DIRECTION: Starting at the line that contains "Continue the Blender", copy each line through the end of the listing below. Include both ends and output nothing more.

DATA:

* * * *

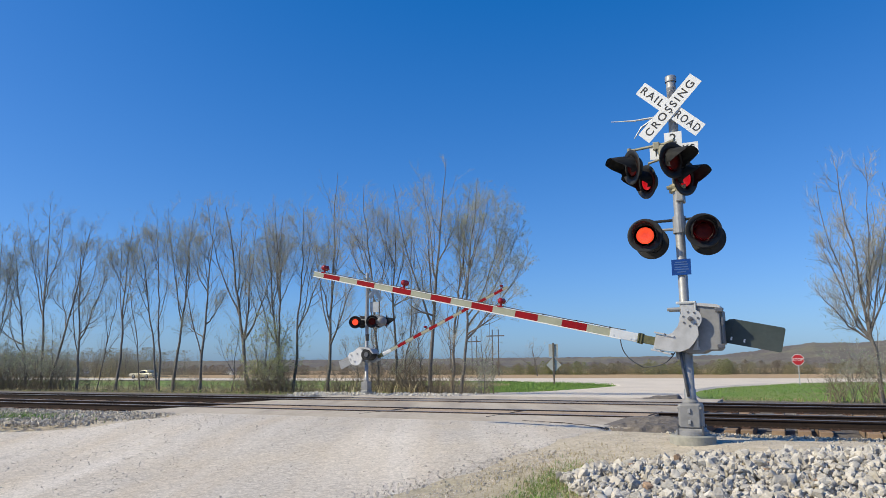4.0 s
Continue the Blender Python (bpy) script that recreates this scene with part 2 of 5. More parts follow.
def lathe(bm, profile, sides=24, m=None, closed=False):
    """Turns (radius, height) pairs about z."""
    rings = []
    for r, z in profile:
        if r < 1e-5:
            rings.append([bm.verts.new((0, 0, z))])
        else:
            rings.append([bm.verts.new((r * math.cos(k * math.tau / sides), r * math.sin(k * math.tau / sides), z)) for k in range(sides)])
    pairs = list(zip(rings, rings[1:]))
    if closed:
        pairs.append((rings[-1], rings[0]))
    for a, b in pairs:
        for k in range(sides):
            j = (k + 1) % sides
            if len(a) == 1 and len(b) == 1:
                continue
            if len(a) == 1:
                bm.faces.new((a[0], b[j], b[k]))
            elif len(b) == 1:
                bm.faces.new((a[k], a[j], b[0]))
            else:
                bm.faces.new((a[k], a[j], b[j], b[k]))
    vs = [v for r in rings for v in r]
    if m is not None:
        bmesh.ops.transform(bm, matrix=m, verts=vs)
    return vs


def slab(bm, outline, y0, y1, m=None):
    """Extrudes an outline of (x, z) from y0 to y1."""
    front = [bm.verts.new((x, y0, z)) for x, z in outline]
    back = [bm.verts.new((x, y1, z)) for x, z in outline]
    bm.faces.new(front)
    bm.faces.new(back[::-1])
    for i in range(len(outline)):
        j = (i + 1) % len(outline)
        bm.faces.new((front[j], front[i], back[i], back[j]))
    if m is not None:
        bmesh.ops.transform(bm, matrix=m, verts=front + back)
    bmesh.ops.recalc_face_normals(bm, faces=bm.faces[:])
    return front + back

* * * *

ANSWER TO THE TASK:
Continue the Blender Python (bpy) script that recreates this scene with part 2 of 5. More parts follow.
def lathe(bm, profile, sides=24, m=None, closed=False):
    """Turns (radius, height) pairs about z."""
    rings = []
    for r, z in profile:
        if r < 1e-5:
            rings.append([bm.verts.new((0, 0, z))])
        else:
            rings.append([bm.verts.new((r * math.cos(k * math.tau / sides), r * math.sin(k * math.tau / sides), z)) for k in range(sides)])
    pairs = list(zip(rings, rings[1:]))
    if closed:
        pairs.append((rings[-1], rings[0]))
    for a, b in pairs:
        for k in range(sides):
            j = (k + 1) % sides
            if len(a) == 1 and len(b) == 1:
                continue
            if len(a) == 1:
                bm.faces.new((a[0], b[j], b[k]))
            elif len(b) == 1:
                bm.faces.new((a[k], a[j], b[0]))
            else:
                bm.faces.new((a[k], a[j], b[j], b[k]))
    vs = [v for r in rings for v in r]
    if m is not None:
        bmesh.ops.transform(bm, matrix=m, verts=vs)
    return vs


def slab(bm, outline, y0, y1, m=None):
    """Extrudes an outline of (x, z) from y0 to y1."""
    front = [bm.verts.new((x, y0, z)) for x, z in outline]
    back = [bm.verts.new((x, y1, z)) for x, z in outline]
    bm.faces.new(front)
    bm.faces.new(back[::-1])
    for i in range(len(outline)):
        j = (i + 1) % len(outline)
        bm.faces.new((front[j], front[i], back[i], back[j]))
    if m is not None:
        bmesh.ops.transform(bm, matrix=m, verts=front + back)
    bmesh.ops.recalc_face_normals(bm, faces=bm.faces[:])
    return front + back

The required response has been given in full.